*Directions for this task*
Retype the opening lines of the data exactly, stopping after the line that contains "scene.render.fps = FPS". Skip every picture.

::::

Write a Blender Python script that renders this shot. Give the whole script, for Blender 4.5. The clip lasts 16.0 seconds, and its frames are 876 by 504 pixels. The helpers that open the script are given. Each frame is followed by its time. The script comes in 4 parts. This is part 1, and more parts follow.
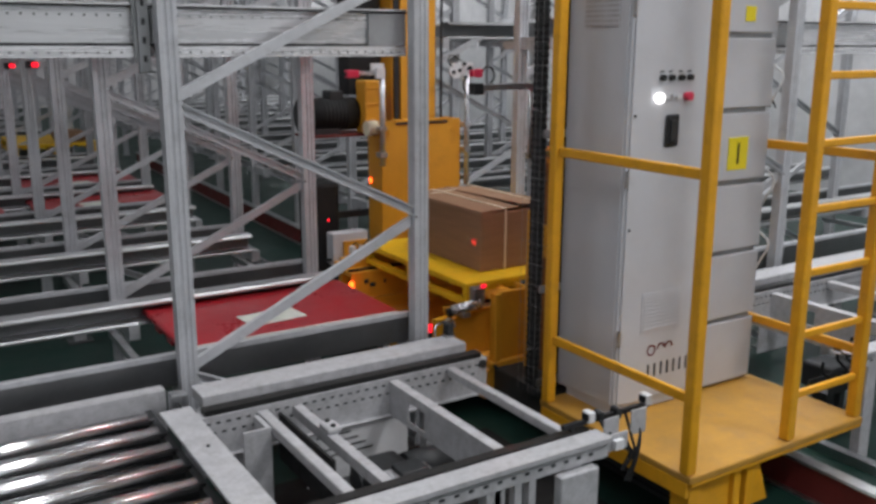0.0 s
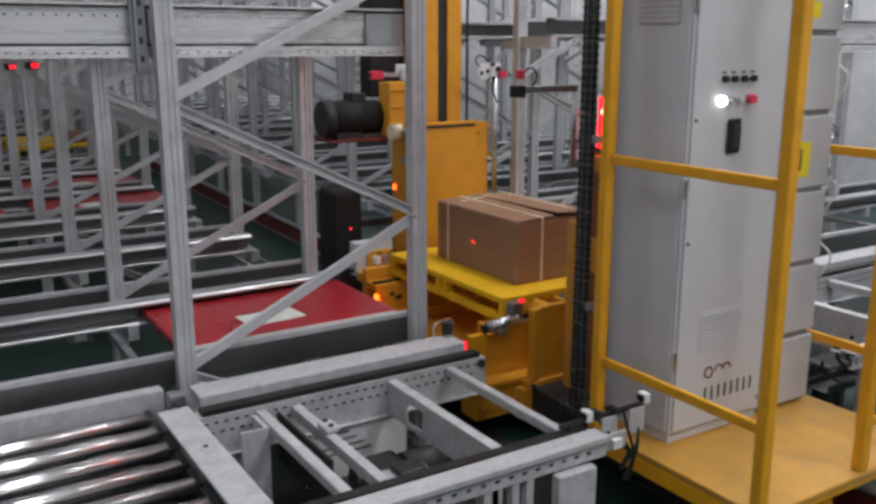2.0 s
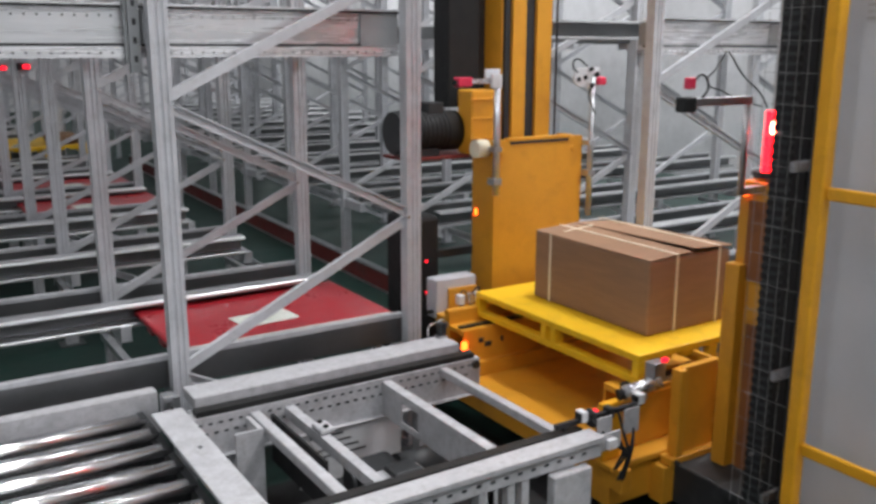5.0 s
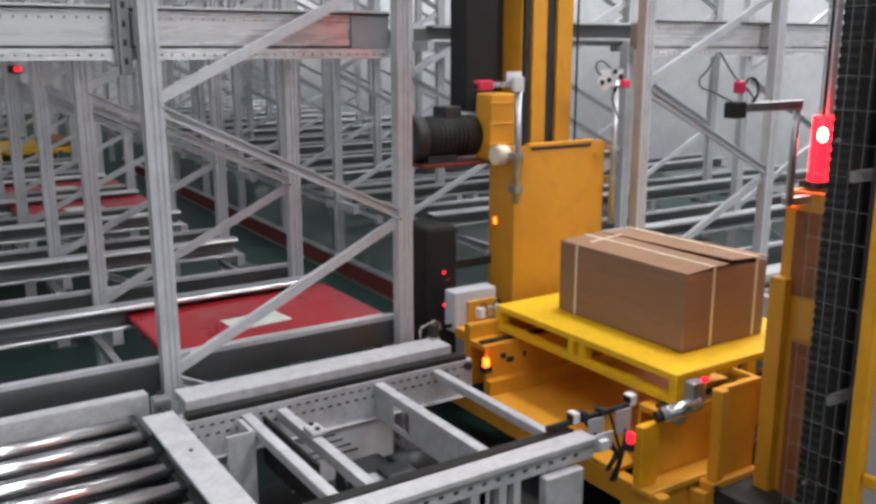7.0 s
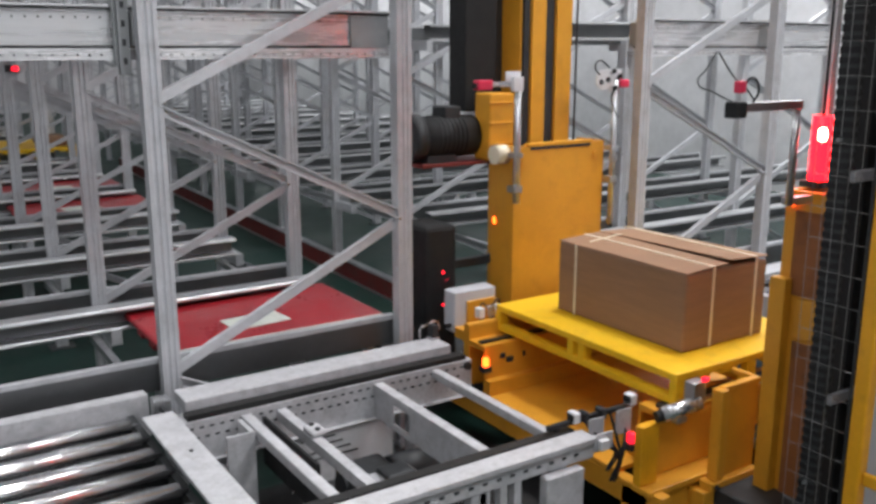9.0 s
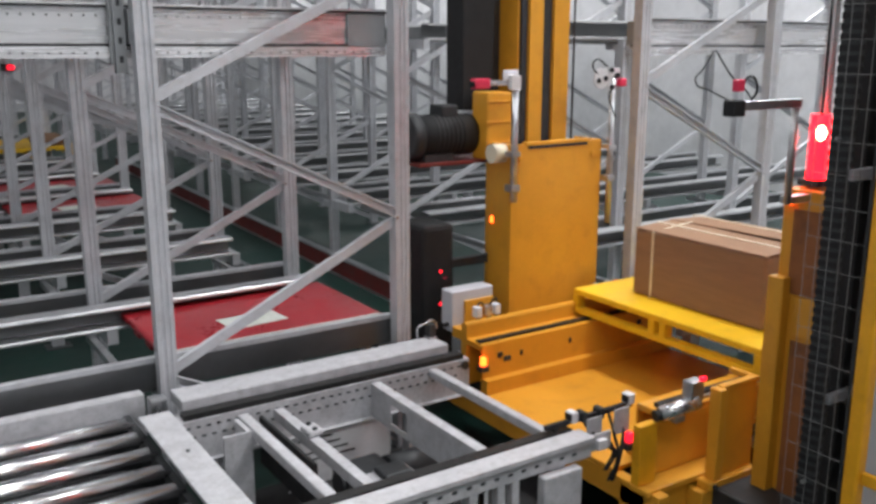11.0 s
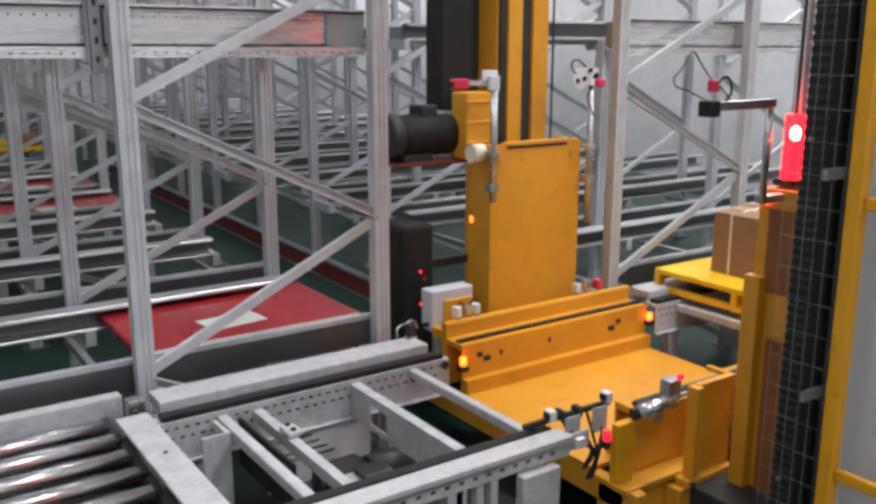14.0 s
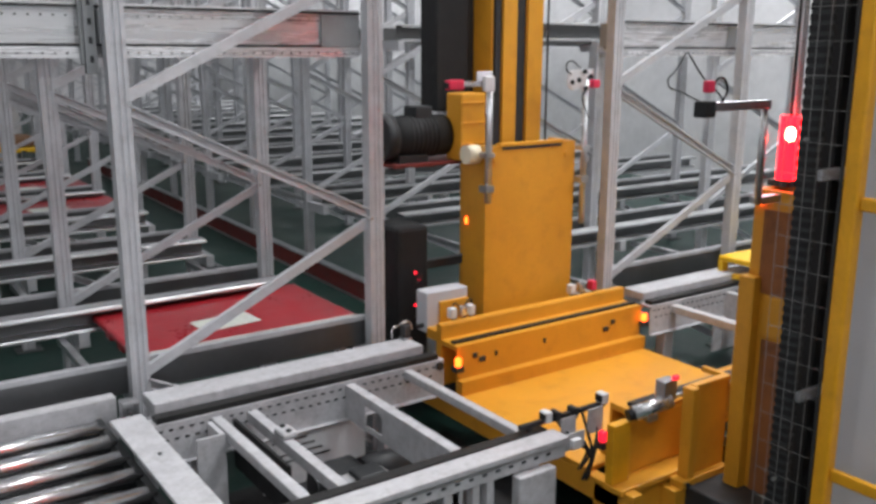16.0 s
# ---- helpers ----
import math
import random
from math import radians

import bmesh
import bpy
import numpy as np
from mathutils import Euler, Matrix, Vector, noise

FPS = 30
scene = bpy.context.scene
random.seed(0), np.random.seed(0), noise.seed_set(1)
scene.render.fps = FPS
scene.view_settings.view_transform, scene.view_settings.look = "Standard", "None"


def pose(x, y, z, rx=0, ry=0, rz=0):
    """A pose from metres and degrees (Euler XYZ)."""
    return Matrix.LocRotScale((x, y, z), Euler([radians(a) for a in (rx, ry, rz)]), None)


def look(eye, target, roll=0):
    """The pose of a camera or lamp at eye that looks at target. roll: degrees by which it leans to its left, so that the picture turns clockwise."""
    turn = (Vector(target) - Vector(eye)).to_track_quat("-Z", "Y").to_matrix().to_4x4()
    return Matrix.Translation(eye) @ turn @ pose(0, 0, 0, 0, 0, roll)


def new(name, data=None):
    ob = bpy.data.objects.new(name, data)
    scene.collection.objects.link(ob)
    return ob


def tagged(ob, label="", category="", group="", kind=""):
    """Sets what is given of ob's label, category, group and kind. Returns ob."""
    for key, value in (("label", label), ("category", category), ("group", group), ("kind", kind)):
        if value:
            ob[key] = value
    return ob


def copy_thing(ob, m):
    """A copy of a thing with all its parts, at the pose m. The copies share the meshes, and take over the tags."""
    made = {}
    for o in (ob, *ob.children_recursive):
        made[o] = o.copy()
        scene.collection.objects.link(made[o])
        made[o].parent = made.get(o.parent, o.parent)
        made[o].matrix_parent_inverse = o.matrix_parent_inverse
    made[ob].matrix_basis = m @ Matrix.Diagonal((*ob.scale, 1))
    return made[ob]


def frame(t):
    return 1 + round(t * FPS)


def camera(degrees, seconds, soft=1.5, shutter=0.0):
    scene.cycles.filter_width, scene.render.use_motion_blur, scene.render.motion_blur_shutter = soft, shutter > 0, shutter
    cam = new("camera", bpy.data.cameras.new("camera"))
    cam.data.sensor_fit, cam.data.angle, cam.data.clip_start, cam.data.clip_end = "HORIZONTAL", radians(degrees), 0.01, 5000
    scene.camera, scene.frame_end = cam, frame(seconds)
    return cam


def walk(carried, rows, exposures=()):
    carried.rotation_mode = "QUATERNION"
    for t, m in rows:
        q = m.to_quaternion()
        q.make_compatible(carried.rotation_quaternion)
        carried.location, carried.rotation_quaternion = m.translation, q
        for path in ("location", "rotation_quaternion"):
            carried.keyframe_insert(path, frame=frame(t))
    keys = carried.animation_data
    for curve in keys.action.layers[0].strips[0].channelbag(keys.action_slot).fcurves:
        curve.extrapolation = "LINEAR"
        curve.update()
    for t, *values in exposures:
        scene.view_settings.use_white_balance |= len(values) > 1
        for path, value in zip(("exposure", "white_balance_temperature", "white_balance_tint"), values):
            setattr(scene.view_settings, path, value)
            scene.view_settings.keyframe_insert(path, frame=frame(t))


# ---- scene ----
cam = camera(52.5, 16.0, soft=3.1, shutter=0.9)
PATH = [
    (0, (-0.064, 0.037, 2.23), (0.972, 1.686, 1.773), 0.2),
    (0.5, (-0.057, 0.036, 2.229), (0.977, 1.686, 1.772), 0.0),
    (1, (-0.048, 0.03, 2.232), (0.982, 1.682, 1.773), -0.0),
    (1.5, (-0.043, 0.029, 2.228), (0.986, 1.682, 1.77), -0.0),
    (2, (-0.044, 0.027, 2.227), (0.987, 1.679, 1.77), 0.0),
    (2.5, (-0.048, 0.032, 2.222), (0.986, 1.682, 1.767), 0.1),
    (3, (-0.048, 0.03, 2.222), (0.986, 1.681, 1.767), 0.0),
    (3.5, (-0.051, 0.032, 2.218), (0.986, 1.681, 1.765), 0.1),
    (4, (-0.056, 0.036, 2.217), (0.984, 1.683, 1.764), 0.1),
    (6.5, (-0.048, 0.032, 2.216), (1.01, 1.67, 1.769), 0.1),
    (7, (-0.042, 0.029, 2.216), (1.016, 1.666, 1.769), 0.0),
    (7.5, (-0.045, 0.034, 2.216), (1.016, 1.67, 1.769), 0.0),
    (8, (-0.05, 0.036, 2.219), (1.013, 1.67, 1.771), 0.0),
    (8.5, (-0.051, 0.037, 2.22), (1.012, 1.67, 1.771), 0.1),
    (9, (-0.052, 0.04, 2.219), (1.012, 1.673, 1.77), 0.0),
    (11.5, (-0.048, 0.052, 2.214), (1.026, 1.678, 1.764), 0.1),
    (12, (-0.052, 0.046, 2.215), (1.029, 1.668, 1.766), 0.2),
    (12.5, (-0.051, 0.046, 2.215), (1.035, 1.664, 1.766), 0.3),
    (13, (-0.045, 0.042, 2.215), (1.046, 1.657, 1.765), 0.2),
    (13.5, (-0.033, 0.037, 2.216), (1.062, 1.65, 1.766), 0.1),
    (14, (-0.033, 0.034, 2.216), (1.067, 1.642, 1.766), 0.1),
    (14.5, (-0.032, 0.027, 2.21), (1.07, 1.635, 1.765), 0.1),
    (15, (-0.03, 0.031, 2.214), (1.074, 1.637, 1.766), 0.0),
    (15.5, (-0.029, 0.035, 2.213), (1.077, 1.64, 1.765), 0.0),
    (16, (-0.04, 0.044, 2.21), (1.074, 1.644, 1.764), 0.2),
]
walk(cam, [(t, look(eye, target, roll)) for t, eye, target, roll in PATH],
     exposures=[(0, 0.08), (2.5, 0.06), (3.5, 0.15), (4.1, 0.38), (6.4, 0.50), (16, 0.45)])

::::

*Solution below*
Write a Blender Python script that renders this shot. Give the whole script, for Blender 4.5. The clip lasts 16.0 seconds, and its frames are 876 by 504 pixels. The helpers that open the script are given. Each frame is followed by its time. The script comes in 4 parts. This is part 1, and more parts follow.
0.0 s
2.0 s
5.0 s
7.0 s
9.0 s
11.0 s
14.0 s
16.0 s
# ---- helpers ----
import math
import random
from math import radians

import bmesh
import bpy
import numpy as np
from mathutils import Euler, Matrix, Vector, noise

FPS = 30
scene = bpy.context.scene
random.seed(0), np.random.seed(0), noise.seed_set(1)
scene.render.fps = FPS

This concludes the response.